PROBLEM REQUIREMENTS –
Wherever "import" appears in a line, list that line.

※

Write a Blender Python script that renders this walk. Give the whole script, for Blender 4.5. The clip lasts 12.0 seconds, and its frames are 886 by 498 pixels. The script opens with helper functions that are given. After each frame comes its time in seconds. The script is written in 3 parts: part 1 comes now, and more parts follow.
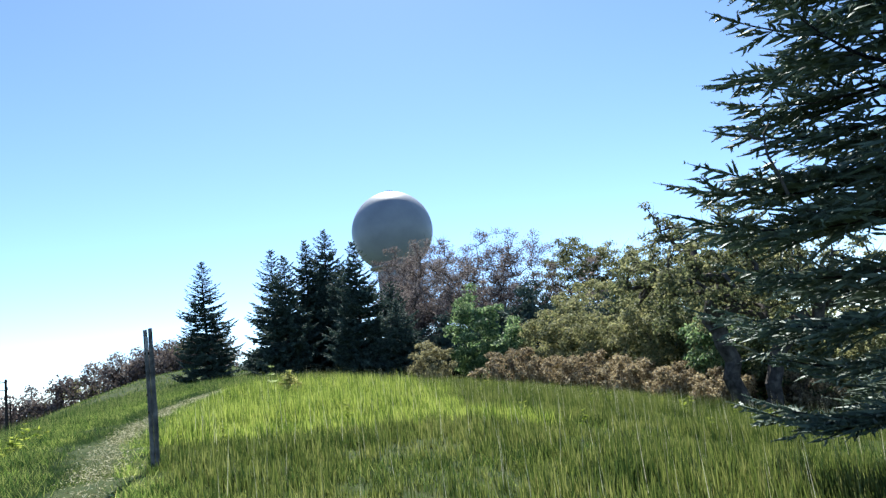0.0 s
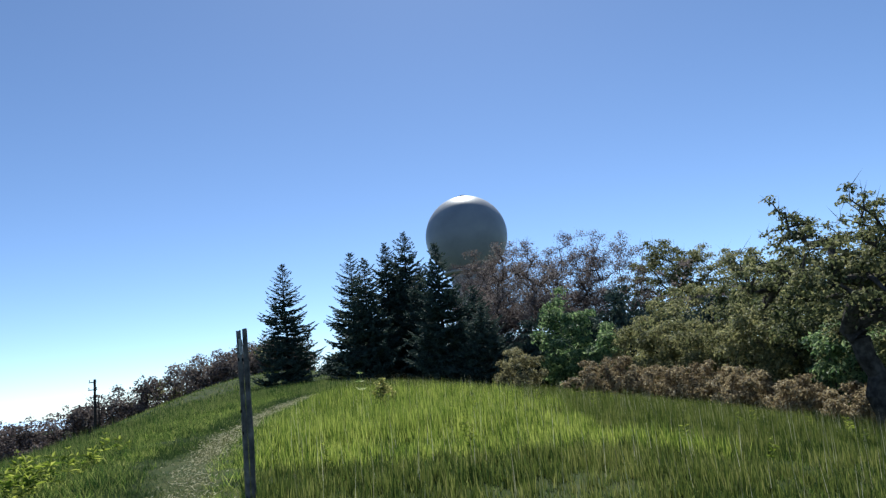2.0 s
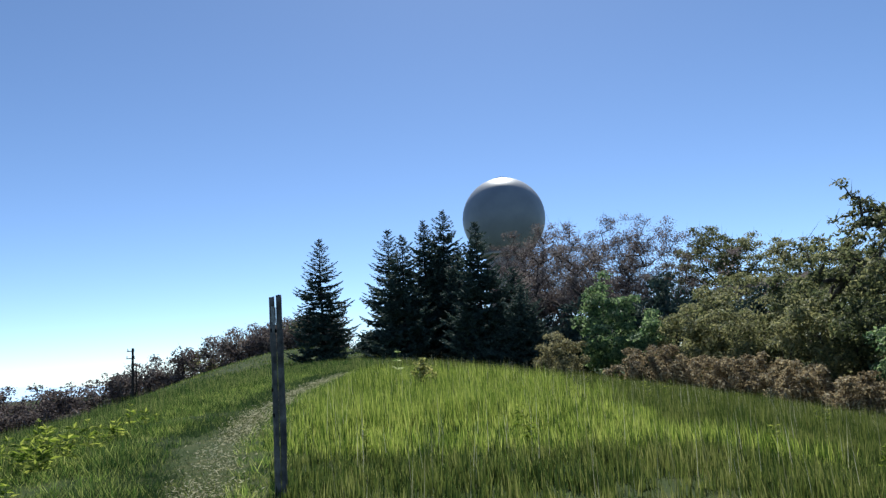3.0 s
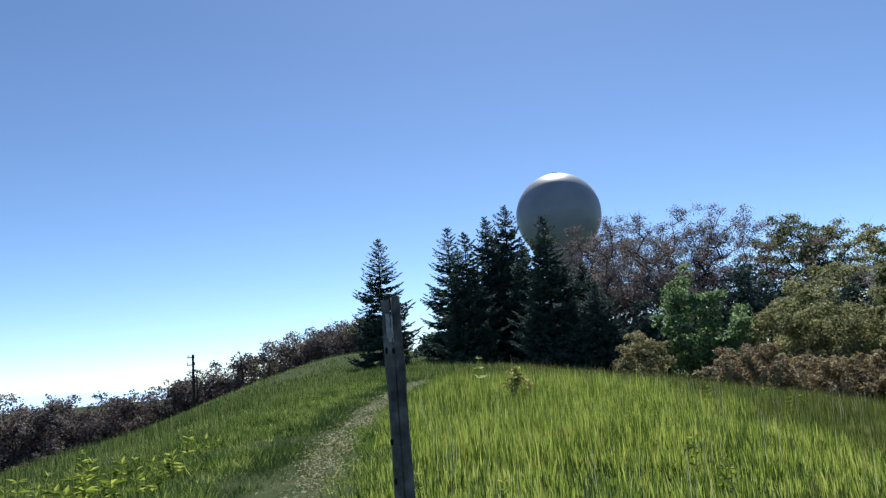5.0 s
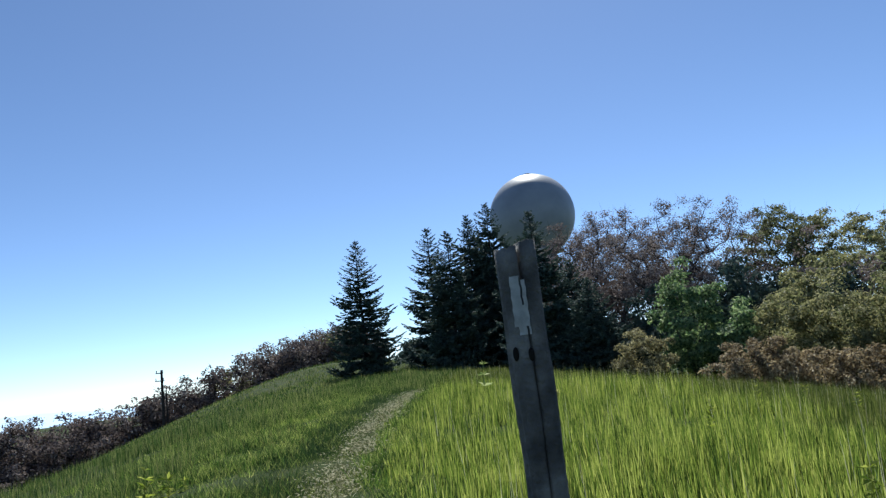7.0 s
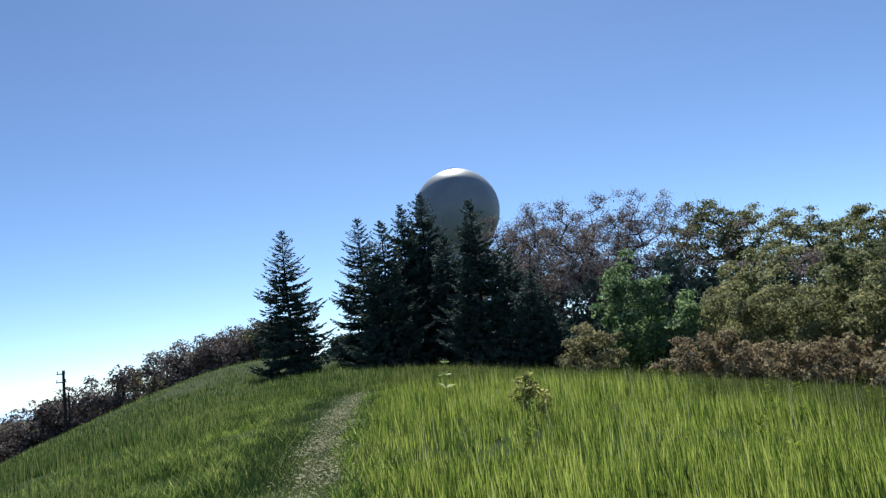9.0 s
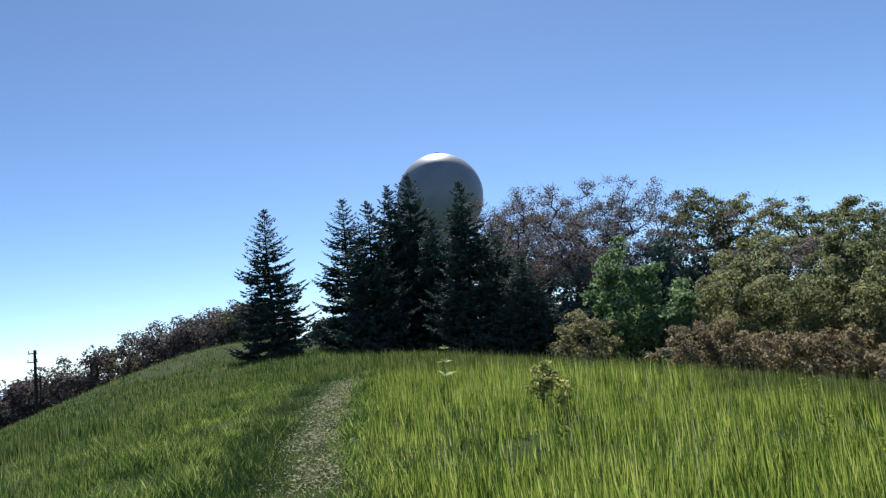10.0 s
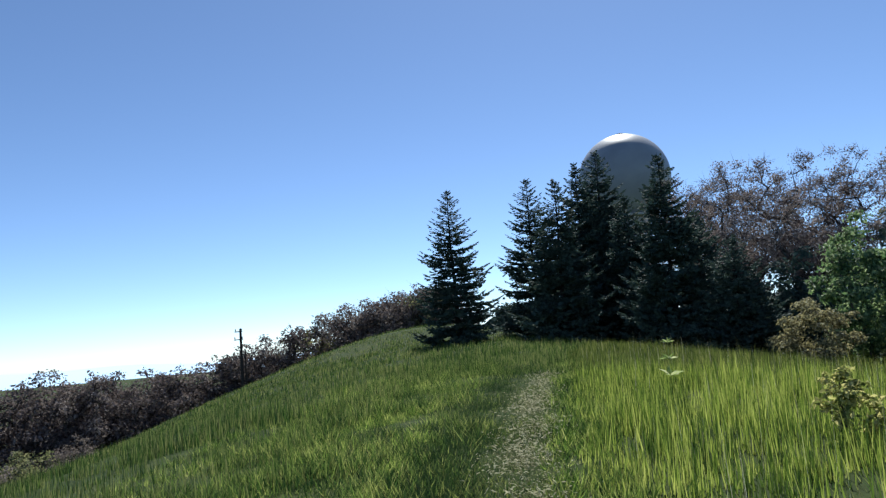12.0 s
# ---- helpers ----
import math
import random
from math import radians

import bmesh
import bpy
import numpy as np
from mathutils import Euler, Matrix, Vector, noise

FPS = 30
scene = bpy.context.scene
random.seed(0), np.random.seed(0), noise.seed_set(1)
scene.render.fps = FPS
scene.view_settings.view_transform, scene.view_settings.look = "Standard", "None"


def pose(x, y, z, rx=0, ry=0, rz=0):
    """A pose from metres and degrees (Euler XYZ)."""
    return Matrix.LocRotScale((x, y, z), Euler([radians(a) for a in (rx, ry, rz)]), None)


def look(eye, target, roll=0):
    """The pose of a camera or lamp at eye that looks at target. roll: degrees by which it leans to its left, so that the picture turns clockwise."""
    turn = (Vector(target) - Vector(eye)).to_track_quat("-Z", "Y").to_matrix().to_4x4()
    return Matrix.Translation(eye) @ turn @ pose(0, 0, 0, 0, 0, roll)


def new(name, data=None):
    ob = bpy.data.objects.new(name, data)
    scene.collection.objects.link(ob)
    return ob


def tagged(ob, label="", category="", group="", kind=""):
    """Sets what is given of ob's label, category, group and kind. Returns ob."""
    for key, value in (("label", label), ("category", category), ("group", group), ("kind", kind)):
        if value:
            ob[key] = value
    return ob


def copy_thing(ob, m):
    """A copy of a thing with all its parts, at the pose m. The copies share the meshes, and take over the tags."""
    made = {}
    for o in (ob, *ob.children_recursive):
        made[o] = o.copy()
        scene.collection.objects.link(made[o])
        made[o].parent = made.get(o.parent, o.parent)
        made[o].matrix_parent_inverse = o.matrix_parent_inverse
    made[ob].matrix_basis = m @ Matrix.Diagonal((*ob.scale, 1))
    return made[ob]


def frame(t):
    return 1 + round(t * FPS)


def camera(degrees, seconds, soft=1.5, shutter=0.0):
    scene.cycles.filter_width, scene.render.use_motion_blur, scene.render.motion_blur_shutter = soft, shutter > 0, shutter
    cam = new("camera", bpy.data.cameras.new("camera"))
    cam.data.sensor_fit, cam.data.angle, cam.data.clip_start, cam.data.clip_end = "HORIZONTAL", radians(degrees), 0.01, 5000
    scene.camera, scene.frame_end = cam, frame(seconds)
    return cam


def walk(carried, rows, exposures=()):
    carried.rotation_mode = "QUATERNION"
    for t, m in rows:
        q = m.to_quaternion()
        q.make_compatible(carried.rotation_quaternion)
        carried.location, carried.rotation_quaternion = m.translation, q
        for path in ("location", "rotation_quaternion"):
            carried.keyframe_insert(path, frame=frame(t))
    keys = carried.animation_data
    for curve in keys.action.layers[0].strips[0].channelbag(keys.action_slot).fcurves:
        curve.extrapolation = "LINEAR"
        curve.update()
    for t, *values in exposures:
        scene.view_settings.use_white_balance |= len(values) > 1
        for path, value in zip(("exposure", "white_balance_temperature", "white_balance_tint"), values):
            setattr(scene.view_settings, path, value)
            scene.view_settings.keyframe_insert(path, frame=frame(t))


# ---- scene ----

※

FINAL ANSWER –
import math
import random
from math import radians
import bmesh
import bpy
import numpy as np
from mathutils import Euler, Matrix, Vector, noise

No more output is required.